I need help with this question:
A set of n dice is thrown. All those that land on six are put aside and the others are again thrown. This is repeated until all the dice have landed on six. Let N denote the number of throws needed. Let $m_{n} = E[N]$.
Let $X_{i}$ denote the number of dice rolled on the ith throw. Find $E[\sum_ {i=1}^{N} X_{i}]$.
Here is a solution I was provided with but do not understand the reasoning behind it:
$E[X_{i}] = E[E[X_{i}|X_{i-1}]] = E[X_{i-1} - (X_{i-1}*(1/6))] = (5/6)*E[X_{i-1}] = n(5/6)^{i-1}$
Then, $E[\sum_ {i=1}^{N} X_{i}] = \sum_ {k=1}^{n} ([1-(5/6)^{k}]/(1/6))(k)P(N=k)]$.
Where, $P(N=1)=(5/6)^{n}$ and $P(N=2) = \sum_ {X=0}^{n-1} \binom {n}{x} (1/6)^{n} (25/36)^{n-x} = (31/36)^{n} - (1/6)^{n}$.

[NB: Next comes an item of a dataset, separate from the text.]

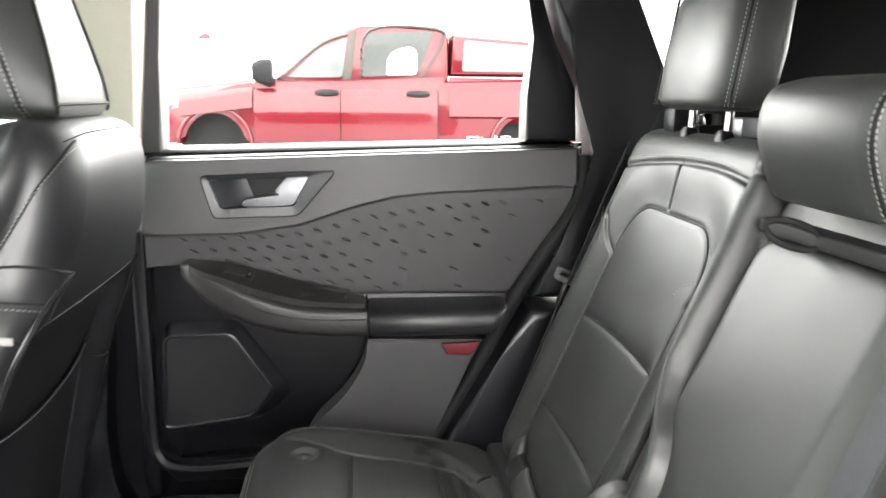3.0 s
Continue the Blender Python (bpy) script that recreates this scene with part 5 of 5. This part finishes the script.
    part("cap_window", prism(smooth_corner([(-.84, 1.18), (-.86, 1.50), (-2.50, 1.39), (-2.70, 1.19)], .03), xs + .11, xs + .092, .004), PALE_GLASS, d, "grey cap window")
    part("arch_lip", tube([V((xs - .01, 1.68 + .36 * math.cos(a), .42 + .37 * math.sin(a))) for a in np.linspace(0, math.pi, 16)], .022, 8), RED_PAINT, d)
    part("arch_lip", tube([V((xs - .01, -1.52 + .37 * math.cos(a), .42 + .37 * math.sin(a))) for a in np.linspace(0, math.pi, 16)], .022, 8), RED_PAINT, d)
    part("wheel_well", prism([(1.68 + .40 * math.cos(a), .42 + .40 * math.sin(a)) for a in np.linspace(0, 2 * math.pi, 24)[:-1]], xs + .5, xs + .3, 0), SEAM, d)
    part("wheel_well", prism([(-1.52 + .40 * math.cos(a), .42 + .40 * math.sin(a)) for a in np.linspace(0, 2 * math.pi, 24)[:-1]], xs + .5, xs + .3, 0), SEAM, d)
    part("headlamp", prism([(2.02, .86), (1.86, .90), (1.90, .80), (2.10, .76)], xs + .1, xs - .006, .01), CHROME, d, "clear headlamp")
    part("running_board", box(xs + .02, xs + .2, -1.0, 1.22, .02, .09, .03), EXTERIOR_BLACK, d)
    for y in (1.68, -1.52):
        wheel_at(d, xs + .16, y, GROUND + .39, .39, .28)
        wheel_at(d, xs + 1.6, y, GROUND + .39, .39, .28, 1)
    return d


pickup()


def parked_car(label, at, turn, paint):
    """A plain hatchback shape with glazing, wheels and lamps; local y is its length."""
    d = thing("parked_car", label, "car", "parked cars")
    side = [(2.15, .25), (2.2, .55), (2.05, .72), (1.1, .88), (.75, .93), (.10, 1.35), (-.4, 1.45), (-1.3, 1.42), (-1.85, 1.02), (-2.1, .95), (-2.2, .6), (-2.15, .28)]
    def arch(c):
        return [(c - .36 * math.cos(a), .26 + .36 * math.sin(a)) for a in np.linspace(0, math.pi, 12)]
    poly = side + arch(-1.35) + arch(1.35)
    bm = prism(poly, -.88, .88, .06, 3)
    part("body", bm, paint, d)
    for sx in (-.885, .885):
        part("side_window", prism([(.66, .94), (.08, 1.30), (-.4, 1.38), (-1.25, 1.36), (-1.6, 1.0)], sx - math.copysign(.03, sx), sx, .002), DARK_GLASS, d)
        for y in (-1.35, 1.35):
            wheel_at(d, sx - math.copysign(.12, sx), y, .33, .33, .22, 1 if sx > 0 else -1)
    bm = bmesh.new()
    vs = [bm.verts.new(p) for p in ((-.72, .82, .945), (.72, .82, .945), (.60, .16, 1.345), (-.60, .16, 1.345))]
    bm.faces.new(vs)
    bmesh.ops.solidify(bm, geom=bm.faces[:], thickness=.02)
    part("windscreen", bm, DARK_GLASS, d)
    for sx in (-.62, .62):
        part("headlamp", box(sx - .18, sx + .18, 2.08, 2.17, .56, .70, .03), CHROME, d)
    part("grille", box(-.40, .40, 2.14, 2.20, .36, .52, .02), PLASTIC_BLACK, d)
    d.matrix_world = Matrix.Translation(at) @ Matrix.Rotation(radians(turn), 4, "Z")
    return d


parked_car("white hatchback parked beyond the pickup", (10.2, 5.6, GROUND), 80, WHITE_PAINT)
parked_car("dark green car parked ahead on the wet lot", (1.7, 6.3, GROUND), 84, material("dark_green_car_paint", (.007, .011, .009), .3, spec=.1, stain=.1))
van = parked_car("tall white van parked ahead on the wet lot", (3.4, 10.2, GROUND), 82, WHITE_PAINT)
van.matrix_world = van.matrix_world @ Matrix.Diagonal((1.2, 1.2, 1.36, 1))
parked_car("white car parked ahead on the wet lot", (1.2, 11.5, GROUND), 95, WHITE_PAINT)

# a small red sign far away
hut = thing("distant_sign", "small red sign on a pale pole far away", "sign")
part("board", prism([(3.86, 2.26), (3.98, 2.40), (4.14, 2.40), (4.26, 2.26)], 20.1, 20.0, .01), RED_PAINT, hut)
part("pole", tube([V((20.05, 4.06, GROUND)), V((20.05, 4.06, 2.3))], .03, 8), WHITE_PAINT, hut)


# wet snow left along the window edges
SNOWY = material("wet_snow", (0.75, 0.77, 0.80), 0.6, grain=0.5, grain_size=150, stain=0.05)
rnd = random.Random(4)


def snow_row(a, b, n, size, bm):
    """Small uneven lumps between two places."""
    for k in range(n):
        p = V(a).lerp(V(b), rnd.random())
        r = size * rnd.uniform(.4, 1.0)
        made = bmesh.ops.create_icosphere(bm, subdivisions=2, radius=r, matrix=Matrix.Translation(p) @ Matrix.Diagonal((.8, rnd.uniform(1.0, 2.2), .6, 1)))
        for v in made["verts"]:
            v.co += V((rnd.uniform(-1, 1), rnd.uniform(-1, 1), rnd.uniform(-1, 1))) * r * .12


bm = bmesh.new()
snow_row((.812, .52, .845), (.812, .45, .848), 12, .006, bm)
snow_row((.812, .0, .866), (.812, .08, .864), 10, .005, bm)
snow_row((.812, .30, .851), (.812, .62, .842), 8, .0025, bm)
tagged(part("window_snow", bm, SNOWY), "wet snow lumps along the outer window edge", "snow", kind="stuff")
bm = bmesh.new()
snow_row((.812, .28, .854), (.812, .40, .850), 14, .004, bm)
snow_row((.812, .42, .850), (.812, .64, .840), 18, .0028, bm)
snow_row((.800, .600, .95), (.800, .640, .89), 10, .003, bm)
snow_row((.900, .705, .80), (.880, .690, .90), 16, .003, bm)
bmesh.ops.transform(bm, matrix=OPEN, verts=bm.verts)
tagged(part("window_snow", bm, SNOWY), "wet snow stuck to the open door's glass", "snow", kind="stuff")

Could someone please explain this too me? I appreciate any help. Thanks
This is a double counting question. Note that $$\sum_{i=1}^N X_i = \sum_{i=1}^n N_i,$$ where $N_i$ is the number of times the $i$th die is rolled.
Try to finish the solution from here.